“National Geographic” Got It Wrong: Atlantic City Is A Cesspool

It may be time to break out the bulldozer

I don’t know about you, but I grew up with National Geographic. The little yellow magazine with the portrait-frame logo inspired me to, as an adult, travel to far-flung destinations around the world. I collected the maps. I giggled at the occasional breast shots. I paid 25 cents at yard sales for issues I was missing. But the 123-year-old Society’s reputation took a major nosedive last week when it declared Atlantic City’s Boardwalk one of the best in the nation.

Perhaps the judges got their information from watching the entire first season of HBO’s newest hit, Boardwalk Empire. Or maybe one found a 500 Club matchbook in her great aunt’s hope chest, from the night that Frank Sinatra sang “Too Marvelous For Words” there in 1960. Speaking of ancestors, I have a black-and-white photo around somewhere of my maternal grandmother, a triplet, in her bathing suit on the beach in Atlantic City during the multiple-births convention that the town used to host each year. My father, may he rest in peace, once did a magic show on Steel Pier in the late ’60s. That is all some wonderful nostalgia.

But those days are over.

Take, for example, a recent weekend trip I took to Atlantic City, one in which I strayed from the solace of the Water Club on the marina to visit a new seafront beach bar. The cab ride took me past the pawn shops, bombed-out buildings, hustlers, prostitutes, and drug dealers that make up downtown. After arriving at the bug-infested, litter-strewn beach, I cut my stroll short once I realized that the homeless man in my path was masturbating. In broad daylight. I guess this is why the Water Club shuttles sand-seeking guests to the beach in Brigantine.

After about five minutes on the Boardwalk, under a blazing sun, I witnessed a group of 10 or so African-American kids and teenagers on bikes (take note that bicycling was prohibited at that hour on the boards) surround an elderly Asian man, verbally torment him with racial epithets and mockery of his broken English, and, finally, throw things at him. With not a cop or any kind of security personnel in sight, I called 911. Ten minutes later, the police arrived. The kids had dispersed a bit by then, giving the old man a chance to make his escape, and the cops locked up the bikes for the rest of the afternoon. That’ll learn them.

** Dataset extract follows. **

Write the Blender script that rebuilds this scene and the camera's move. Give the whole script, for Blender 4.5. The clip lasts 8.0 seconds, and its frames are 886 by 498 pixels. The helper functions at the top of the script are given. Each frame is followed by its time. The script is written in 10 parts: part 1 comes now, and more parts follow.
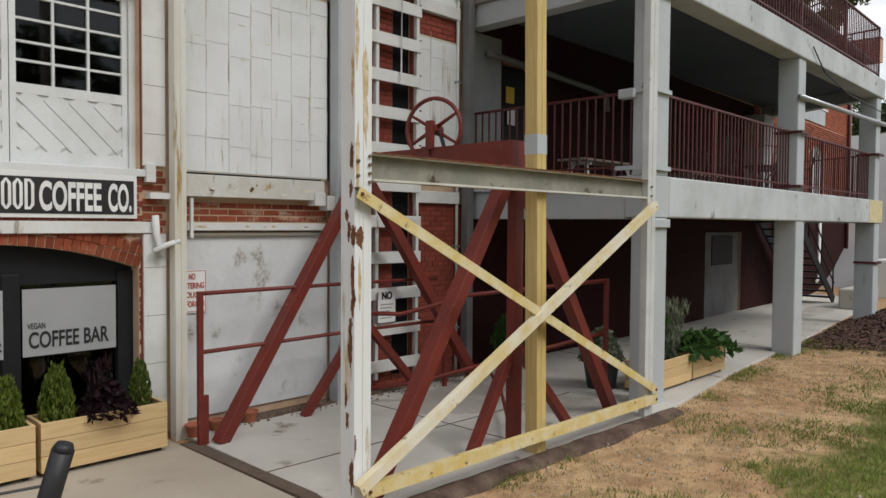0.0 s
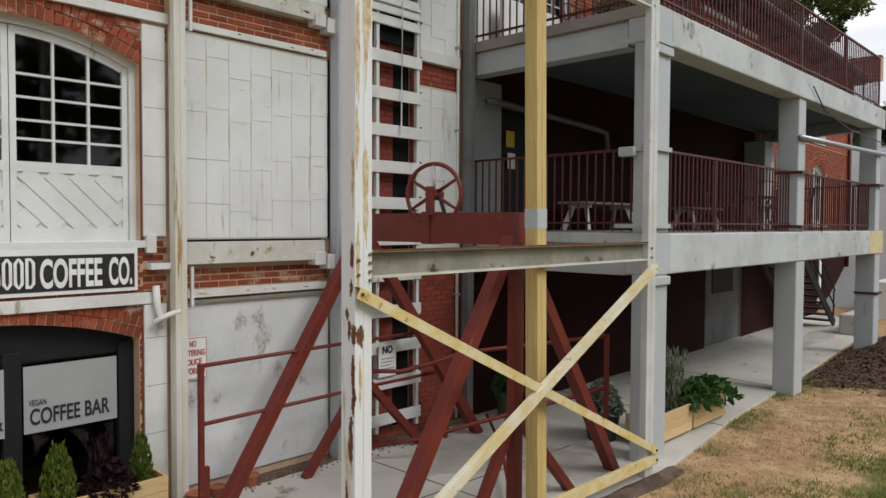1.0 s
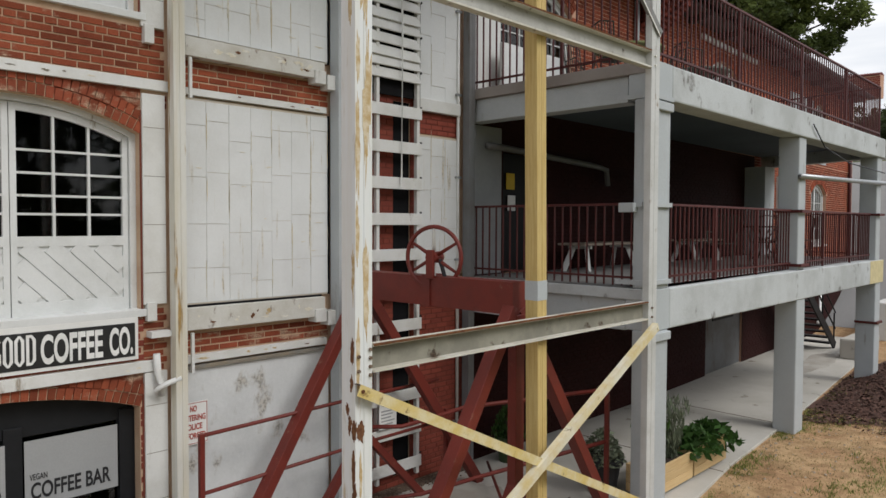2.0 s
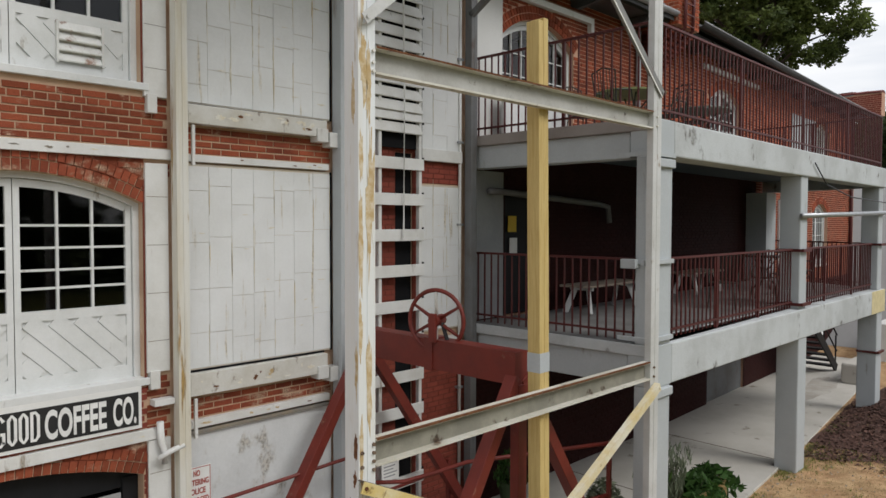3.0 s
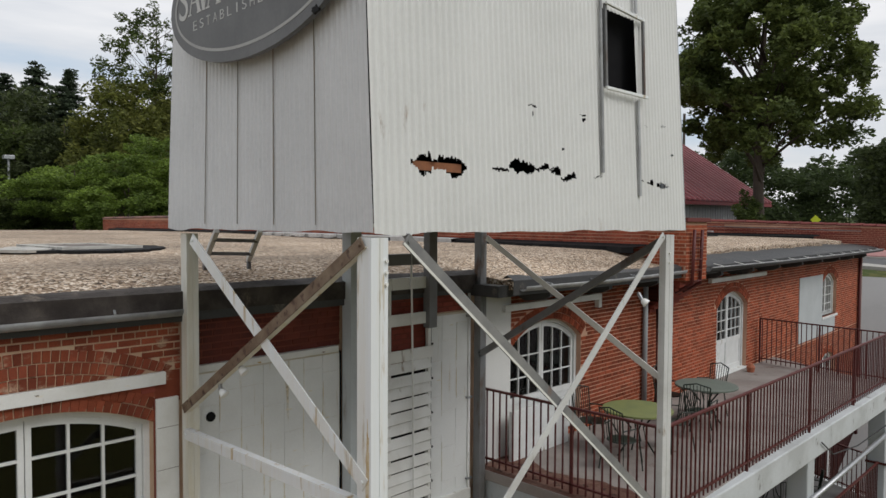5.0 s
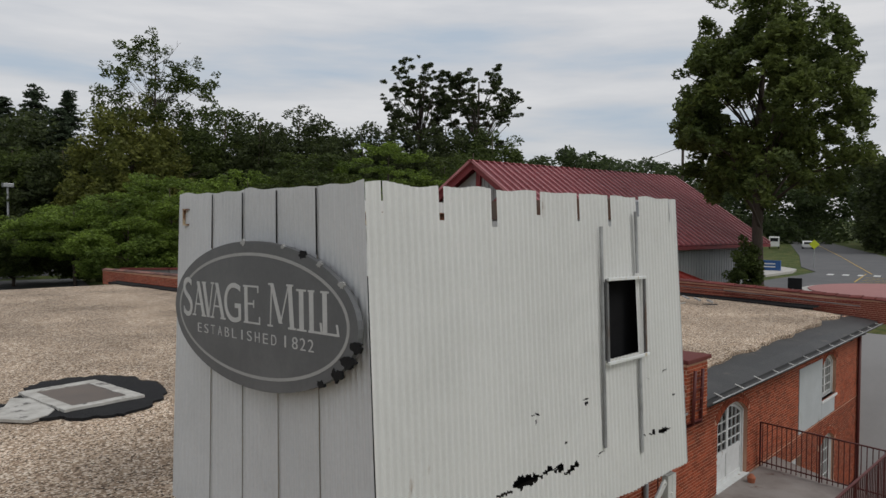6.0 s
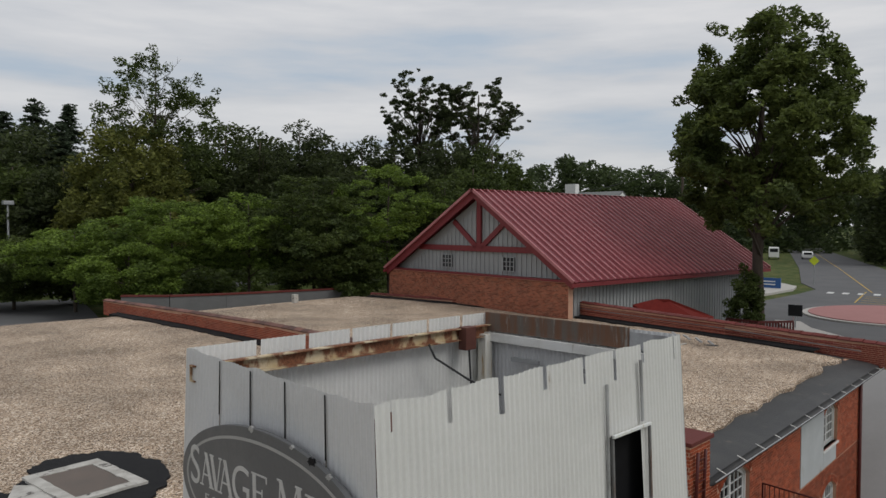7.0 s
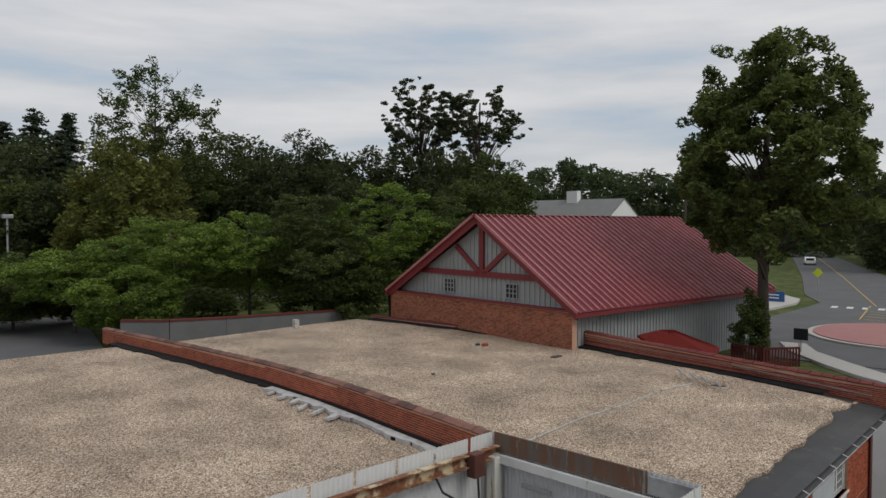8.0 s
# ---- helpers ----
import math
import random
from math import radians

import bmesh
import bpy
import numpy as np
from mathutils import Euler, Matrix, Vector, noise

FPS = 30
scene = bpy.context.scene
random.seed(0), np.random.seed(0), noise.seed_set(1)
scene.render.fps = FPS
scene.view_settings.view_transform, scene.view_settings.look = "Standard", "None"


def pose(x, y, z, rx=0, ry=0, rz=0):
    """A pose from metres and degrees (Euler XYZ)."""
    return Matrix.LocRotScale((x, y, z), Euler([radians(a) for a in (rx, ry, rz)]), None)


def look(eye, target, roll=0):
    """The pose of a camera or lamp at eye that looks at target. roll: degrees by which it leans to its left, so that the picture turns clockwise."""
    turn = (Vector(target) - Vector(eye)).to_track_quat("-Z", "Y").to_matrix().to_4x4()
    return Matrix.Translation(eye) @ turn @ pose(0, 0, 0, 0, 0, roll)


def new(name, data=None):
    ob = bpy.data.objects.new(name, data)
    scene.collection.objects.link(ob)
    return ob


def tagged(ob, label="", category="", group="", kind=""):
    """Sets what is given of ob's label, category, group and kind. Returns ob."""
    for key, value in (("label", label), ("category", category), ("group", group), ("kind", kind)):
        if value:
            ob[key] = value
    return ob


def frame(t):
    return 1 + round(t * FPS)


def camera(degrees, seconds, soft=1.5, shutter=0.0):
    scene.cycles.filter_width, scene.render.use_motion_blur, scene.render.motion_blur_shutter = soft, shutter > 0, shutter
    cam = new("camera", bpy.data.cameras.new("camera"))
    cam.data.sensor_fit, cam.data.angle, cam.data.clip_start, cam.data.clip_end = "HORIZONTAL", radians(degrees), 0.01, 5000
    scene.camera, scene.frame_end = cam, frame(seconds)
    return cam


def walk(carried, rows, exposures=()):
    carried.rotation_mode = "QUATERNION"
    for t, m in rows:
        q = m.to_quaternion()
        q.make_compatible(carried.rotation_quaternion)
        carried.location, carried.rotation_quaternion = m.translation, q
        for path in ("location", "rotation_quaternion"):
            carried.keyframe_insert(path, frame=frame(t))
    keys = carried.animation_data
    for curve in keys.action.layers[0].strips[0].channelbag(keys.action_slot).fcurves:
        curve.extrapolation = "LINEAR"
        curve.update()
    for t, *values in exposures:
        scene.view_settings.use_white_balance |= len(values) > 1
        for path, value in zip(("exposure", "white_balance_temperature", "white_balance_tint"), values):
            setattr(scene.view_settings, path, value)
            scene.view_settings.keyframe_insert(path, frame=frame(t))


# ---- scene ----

“They’re a bunch of fucking punks,” said the one cop, who seemed to shruggingly acknowledge that Atlantic City was a no-win situation.

 

 

 

 

  • ConnieT

    That’s pathetic. I, too, remember that town as clean, fun, and safe in the 50s and 60s. What happened to the pride AC residents used to have in their city? Don’t the casinos pay enough taxes to support a good recreation program for kids? Better police protection? Beach maintenance? I don’t get it. If Atlantic City is going to the dogs, it’s the residents and government there that’s the cause. If I lived there, I’d be screaming bloody blue murder!

  • Sean R.

    Actually, if you lived there, you probably WOULD BE bloody blue murdered.

  • Jack

    What a nasty op-ed. My trip was the exact opposite. In fact I was surprised by how nice Atlantic City seemed given the constant bad press. I checked into my beautiful hotel room at the Chelsea. The beach in that area of the city is beautiful with cabanas and beach chairs. I walked down to the beach bar at Bally’s and had a drink and listened to live music. My girlfriend went shopping at the Pier and we had a nice dinner at a new seafood restaurant in Ballys. I don’t even gamble, but any reasonably unbiased person would recognize that the Boardwalk at night is quite an awesome sight with the Atlantic Ocean on one side and the casino lights on the other. The pool at my hotel was great. DJ’s spinning all day surrounded by attractive people having a good time. Sometimes I read reviews of Atlantic City online and wonder whether the people who write them are just looking for something to complain about or even whether they’re paid off by some competitor’s PR firm to trash the whole city. I’m sure there are poor sketchy parts of the city but unless you go looking for them you don’t see them. The Marina district casinos are nice but a bit generic. They could be anywhere. I think AC is sort of like a mirror, each visitor’s experience is a reflection of themselves. If they’re miserable and boring they’ll be miserable and boring in AC. Now that’s an interesting city!

  • Gary

    Sounds like you are crying spilled milk. If you recall Philadelphia has the grand award of being niminated the most toxic city in the nation. That was not to long ago and didn’t see anyone in Atlantic City pyblish anything about that. Before you start throwing stones, check your own back yard, do your homework on what is really going on instead of some mundane personal opinion, and lastly try to have some ethics as a reporter. Seems like all your interested in is sensationism.